Потому Гольдштейн с особенным удовольствием сейчас собирался высказать претензии 'внезапному' командующему. По классической интеллигентской схеме заклеймить кровожадного комитетчика. Геверциони же был человеком в межведомственном общении опытным. Не раз уже генералу приходилось сталкиваться с непониманием, неодобрением и даже открытой агрессией на почве именно честолюбия и предубежденности. И нередко такое понимание было именно плодом прекраснодушной глупости людей – иначе не назвать. Потому сейчас он прекрасно отдавал себе отчет в происходящем и не собирался давать доктору ни единого шанса не только перейти черту, но и просто навредить делу.
– Товарищ комиссар государственной безопасности[29]29
Звание Геверциони по иерархии НКВД – НКГБ до 1970-х гг. (устар.)
[Закрыть] ! – намеренно не отдав честь, как сделали это подошедшие следом офицеры, ринулся в схватку Гольдштейн. – Вы можете сделать со мной все, что угодно – хоть расстрелять! – но отправлять раненных я не дам!
– Чем аргументируете? – спокойно уточнил Геверциони, коротко козырнув в ответ подошедшим.
– Пятнадцать человек нетранспортабельны, еще десятерым требуется срочная операция в госпитальных условиях – но для этого нужен и транспорт, и госпиталь! Стабильных сейчас пятьдесят шесть человек и только от силы четвертая часть способна к маршу. Остальным требуется, как я уже сказал, транспорт, которого у нас нет! Выступать сейчас значит погубить людей!...
Постепенно распаляясь, доктор перешел на крик. В тусклых, выцвевших глазах разгорелось неистовое пламя, лицо исказило яростью, откровенной злобой, а припорошенная снегом борода воинственно выдавалась вперед. Как никогда Гольдштейн сейчас походил на воинственного скандинава.
Вслушиваясь в монолог, остальные офицеры даже несколько стушевались, поникли. Увы, для них Геверциони был личностью неизвестной и судили в первую очередь по печально известным предрассудкам. Кончено, за время совещания да и иные пересечения во время вынужденного знакомства стало очевидным, что генерал НКГБ не бюрократ, не дурак и не палач – во всяком случае, оснований так считать не давал. Но мало ли что, как говорится?

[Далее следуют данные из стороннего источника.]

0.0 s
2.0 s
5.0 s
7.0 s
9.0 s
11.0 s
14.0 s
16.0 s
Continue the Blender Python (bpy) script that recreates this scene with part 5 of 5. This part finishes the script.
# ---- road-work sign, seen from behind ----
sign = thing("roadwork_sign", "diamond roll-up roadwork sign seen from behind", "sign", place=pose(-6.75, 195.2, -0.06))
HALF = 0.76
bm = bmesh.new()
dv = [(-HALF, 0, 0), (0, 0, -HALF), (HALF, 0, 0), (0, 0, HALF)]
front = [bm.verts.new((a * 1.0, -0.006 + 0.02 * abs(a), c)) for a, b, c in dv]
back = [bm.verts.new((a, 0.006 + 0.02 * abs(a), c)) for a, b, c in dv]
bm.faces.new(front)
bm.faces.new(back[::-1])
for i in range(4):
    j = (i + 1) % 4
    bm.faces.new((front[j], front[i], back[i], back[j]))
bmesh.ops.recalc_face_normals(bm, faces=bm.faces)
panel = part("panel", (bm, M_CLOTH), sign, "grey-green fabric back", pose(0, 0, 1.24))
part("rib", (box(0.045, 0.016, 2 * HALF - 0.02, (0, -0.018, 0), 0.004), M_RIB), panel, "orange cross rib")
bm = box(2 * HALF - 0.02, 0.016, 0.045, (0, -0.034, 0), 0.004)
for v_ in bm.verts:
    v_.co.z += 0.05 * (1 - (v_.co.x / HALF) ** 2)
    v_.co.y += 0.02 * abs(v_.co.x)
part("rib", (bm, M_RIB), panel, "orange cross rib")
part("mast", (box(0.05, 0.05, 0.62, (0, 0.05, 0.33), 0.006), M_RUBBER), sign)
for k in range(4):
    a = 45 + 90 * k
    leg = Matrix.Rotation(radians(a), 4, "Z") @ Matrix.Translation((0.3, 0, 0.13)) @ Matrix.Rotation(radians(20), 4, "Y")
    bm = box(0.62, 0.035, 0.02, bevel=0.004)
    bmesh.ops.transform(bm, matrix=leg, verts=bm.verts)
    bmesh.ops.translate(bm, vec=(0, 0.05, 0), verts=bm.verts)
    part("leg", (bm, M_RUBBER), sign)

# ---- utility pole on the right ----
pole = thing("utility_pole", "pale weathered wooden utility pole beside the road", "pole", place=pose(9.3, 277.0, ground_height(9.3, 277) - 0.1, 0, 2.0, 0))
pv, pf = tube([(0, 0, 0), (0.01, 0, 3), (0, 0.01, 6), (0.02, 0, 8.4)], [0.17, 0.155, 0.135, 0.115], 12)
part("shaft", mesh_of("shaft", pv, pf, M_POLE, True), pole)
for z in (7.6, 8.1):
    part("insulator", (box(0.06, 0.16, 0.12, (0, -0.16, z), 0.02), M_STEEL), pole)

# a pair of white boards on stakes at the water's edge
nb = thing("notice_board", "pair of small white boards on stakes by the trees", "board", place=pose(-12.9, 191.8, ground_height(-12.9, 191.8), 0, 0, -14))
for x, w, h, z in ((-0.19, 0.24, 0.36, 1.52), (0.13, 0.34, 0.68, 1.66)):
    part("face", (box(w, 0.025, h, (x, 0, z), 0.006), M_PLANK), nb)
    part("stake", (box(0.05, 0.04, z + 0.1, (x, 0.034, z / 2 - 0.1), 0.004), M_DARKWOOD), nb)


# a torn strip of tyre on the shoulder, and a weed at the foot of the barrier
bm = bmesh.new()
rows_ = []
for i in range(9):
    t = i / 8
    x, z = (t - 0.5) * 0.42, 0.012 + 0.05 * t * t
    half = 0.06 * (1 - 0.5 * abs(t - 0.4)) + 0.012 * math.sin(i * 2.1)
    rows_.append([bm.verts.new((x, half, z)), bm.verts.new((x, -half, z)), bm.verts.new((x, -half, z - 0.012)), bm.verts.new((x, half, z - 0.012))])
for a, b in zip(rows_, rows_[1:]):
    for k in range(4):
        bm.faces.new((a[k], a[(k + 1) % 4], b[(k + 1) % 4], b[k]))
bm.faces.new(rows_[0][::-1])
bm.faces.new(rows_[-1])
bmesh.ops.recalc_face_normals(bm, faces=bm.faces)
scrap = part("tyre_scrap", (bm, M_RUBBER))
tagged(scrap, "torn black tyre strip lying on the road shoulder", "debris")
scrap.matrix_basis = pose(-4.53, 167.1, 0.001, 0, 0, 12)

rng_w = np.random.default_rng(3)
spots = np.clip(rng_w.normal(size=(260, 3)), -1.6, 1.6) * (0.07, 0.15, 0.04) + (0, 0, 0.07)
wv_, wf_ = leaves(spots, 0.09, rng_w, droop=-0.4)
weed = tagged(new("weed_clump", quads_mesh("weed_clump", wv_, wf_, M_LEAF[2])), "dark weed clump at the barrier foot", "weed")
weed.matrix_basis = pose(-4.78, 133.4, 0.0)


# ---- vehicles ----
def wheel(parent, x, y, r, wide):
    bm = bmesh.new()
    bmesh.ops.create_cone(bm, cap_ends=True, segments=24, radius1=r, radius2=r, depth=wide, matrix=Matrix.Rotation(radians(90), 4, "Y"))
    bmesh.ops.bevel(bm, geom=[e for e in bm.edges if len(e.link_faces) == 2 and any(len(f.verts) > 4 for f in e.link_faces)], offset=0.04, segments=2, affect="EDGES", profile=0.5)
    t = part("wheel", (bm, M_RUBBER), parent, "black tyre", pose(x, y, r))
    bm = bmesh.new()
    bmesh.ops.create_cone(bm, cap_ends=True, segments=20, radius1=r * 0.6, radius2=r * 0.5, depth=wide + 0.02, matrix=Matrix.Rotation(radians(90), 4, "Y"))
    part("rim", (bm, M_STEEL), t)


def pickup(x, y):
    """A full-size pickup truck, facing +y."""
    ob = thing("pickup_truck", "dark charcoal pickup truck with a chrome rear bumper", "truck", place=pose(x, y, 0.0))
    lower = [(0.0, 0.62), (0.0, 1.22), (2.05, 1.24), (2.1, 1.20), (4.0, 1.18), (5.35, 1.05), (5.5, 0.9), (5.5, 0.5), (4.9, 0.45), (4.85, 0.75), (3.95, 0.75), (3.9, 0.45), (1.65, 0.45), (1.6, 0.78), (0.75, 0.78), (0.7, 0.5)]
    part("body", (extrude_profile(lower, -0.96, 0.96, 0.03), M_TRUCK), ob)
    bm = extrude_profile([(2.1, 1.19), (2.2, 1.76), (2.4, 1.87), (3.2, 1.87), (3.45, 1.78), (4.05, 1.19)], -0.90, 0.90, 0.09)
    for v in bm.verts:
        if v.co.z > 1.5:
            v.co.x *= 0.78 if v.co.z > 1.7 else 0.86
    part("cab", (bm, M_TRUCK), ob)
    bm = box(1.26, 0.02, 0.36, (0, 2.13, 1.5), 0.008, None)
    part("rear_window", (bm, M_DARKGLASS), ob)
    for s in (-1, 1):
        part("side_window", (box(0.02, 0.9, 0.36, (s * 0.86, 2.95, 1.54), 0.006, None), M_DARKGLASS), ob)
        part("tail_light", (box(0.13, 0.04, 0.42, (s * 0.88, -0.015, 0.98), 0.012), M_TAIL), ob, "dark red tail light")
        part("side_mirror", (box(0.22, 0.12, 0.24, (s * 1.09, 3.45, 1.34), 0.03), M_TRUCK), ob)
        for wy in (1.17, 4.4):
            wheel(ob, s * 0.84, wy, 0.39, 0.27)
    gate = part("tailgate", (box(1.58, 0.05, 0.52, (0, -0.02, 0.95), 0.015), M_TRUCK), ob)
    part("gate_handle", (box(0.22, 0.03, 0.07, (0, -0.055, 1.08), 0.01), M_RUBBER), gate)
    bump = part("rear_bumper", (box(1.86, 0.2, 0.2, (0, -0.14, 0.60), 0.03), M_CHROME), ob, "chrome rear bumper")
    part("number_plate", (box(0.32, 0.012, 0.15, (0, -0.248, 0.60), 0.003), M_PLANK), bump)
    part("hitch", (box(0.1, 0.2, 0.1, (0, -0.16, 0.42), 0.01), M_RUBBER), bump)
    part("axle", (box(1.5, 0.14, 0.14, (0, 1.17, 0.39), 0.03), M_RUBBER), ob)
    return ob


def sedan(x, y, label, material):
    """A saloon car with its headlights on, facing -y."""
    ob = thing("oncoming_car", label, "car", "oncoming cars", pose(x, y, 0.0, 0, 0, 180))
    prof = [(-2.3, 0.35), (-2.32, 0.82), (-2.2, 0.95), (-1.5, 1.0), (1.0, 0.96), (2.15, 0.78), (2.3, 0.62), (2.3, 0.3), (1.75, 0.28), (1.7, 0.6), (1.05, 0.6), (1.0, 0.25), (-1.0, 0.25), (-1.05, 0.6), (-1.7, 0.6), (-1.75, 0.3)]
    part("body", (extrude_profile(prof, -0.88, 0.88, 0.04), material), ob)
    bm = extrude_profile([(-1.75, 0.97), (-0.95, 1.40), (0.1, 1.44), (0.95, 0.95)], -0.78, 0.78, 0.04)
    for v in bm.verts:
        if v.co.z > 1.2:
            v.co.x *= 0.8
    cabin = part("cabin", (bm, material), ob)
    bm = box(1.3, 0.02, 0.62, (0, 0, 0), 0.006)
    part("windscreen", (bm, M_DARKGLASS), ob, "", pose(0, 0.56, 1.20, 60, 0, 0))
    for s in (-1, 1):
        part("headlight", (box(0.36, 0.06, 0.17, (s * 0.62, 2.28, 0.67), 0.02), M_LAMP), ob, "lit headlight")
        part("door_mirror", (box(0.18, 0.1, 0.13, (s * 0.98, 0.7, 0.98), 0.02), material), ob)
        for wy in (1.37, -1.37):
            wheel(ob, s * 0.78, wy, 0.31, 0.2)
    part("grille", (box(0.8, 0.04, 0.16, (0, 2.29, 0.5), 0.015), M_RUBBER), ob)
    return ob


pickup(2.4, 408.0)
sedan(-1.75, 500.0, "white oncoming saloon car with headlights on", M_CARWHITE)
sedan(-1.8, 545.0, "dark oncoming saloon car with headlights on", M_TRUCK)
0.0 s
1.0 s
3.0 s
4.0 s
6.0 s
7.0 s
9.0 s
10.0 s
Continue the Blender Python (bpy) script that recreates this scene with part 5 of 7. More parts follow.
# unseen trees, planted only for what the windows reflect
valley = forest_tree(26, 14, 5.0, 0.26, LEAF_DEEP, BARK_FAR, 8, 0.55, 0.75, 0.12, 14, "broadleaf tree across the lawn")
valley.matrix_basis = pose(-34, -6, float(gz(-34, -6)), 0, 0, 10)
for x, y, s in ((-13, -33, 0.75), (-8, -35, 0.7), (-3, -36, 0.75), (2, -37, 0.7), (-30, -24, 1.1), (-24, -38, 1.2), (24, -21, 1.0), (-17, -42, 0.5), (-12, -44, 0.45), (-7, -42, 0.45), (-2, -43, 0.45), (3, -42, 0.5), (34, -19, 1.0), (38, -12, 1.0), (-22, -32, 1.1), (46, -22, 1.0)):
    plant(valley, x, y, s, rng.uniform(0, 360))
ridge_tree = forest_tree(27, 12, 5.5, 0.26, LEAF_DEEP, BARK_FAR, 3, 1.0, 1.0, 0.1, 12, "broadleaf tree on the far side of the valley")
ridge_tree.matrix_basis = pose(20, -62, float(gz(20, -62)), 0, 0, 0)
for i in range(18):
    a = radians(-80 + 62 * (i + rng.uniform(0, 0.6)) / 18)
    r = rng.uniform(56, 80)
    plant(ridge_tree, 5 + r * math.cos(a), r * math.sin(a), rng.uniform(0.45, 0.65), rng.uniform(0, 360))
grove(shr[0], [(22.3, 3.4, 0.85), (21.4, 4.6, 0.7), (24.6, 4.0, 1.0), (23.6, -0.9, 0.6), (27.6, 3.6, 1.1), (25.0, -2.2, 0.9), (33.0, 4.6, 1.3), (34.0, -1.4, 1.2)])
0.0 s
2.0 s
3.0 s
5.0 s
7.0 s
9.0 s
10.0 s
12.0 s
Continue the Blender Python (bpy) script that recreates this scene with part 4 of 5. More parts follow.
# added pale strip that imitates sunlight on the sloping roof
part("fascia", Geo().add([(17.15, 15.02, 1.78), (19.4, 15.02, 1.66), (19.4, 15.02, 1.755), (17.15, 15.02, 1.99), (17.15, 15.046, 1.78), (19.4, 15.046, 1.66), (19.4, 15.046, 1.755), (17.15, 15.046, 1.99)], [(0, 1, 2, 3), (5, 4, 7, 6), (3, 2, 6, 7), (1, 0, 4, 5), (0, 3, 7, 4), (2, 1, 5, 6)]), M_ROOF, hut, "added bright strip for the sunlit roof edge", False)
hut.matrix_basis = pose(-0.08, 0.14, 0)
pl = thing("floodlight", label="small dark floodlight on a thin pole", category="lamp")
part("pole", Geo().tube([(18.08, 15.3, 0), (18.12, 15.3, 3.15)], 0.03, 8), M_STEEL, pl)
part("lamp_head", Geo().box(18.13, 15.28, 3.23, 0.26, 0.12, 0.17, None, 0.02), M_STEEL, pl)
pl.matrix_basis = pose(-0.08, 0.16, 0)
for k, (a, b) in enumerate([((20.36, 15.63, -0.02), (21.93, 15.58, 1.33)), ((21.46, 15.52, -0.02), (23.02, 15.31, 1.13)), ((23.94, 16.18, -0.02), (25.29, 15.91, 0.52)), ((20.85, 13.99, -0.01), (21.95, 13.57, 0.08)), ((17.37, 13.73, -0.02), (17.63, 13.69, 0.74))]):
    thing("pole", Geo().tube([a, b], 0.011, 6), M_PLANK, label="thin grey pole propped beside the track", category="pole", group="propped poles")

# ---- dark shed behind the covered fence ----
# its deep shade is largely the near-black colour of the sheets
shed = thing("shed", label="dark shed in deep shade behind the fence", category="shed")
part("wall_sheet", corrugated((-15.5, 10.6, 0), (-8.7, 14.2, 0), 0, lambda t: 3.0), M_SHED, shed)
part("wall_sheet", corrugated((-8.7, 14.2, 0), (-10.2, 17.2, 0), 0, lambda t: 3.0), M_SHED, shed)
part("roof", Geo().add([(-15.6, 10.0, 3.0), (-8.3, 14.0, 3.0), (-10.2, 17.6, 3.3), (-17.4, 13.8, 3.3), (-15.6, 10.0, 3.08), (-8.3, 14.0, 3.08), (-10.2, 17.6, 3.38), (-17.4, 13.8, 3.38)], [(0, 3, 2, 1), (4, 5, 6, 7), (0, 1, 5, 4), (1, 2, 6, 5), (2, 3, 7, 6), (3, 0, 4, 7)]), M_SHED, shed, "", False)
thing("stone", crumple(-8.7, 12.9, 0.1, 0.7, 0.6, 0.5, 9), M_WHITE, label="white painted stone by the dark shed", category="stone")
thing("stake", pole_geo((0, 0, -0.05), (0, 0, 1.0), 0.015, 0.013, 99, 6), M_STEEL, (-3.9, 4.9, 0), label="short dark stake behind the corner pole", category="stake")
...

– Понимаю ваши доводы, товарищ полковник...
– Это не доводы – это факты! – очередным грозным выкриком прервал генерала доктор.
– ... Но при этом начало марша я отложить не могу.
– Оставите людей умирать?!
– Нет, не оставлю. Однако для нас сейчас оставаться здесь – значить подвергнуть целую бригаду риску обнаружения и, как следствие – уничтожения. Так рисковать я не имею права.
– Значит, все-таки оставляете!
– Нет. Не всегда следует сводить ситуацию к крайним решениям. Основная часть бригады выступает к точке сбора, где мы встретимся с разведчиками. Здесь с раненными остается рота прикрытия. Как только вернутся люди Гуревича, я направлю их сюда. Так вы получите транспорт и значительное пополнение медикаментов. Учитывая, что многим необходимо стационарное лечение, раненных отправим в ближайшие госпиталя, на юг. Сами, в зависимости от обстоятельств, будем действовать как можно оперативнее. Увы, другого пока предложить не могу.
Формально, Геверциони упредил все возможные пререкания. Ведь требования доктора оказались не просто учтены, но и уже активно прорабатывались. Со стороны могло показаться даже, что командующий в построении тактики действий руководствовался прежде всего интересами диссидентствующего эскулапа. Личные оскорбления генерал откровенно проигнорировал. Ни имея больше поводов искать ссоры, Гольдштейн нахохлился и, буркнув сквозь зубы нечто нечленораздельное, вновь скрылся в снежном мареве.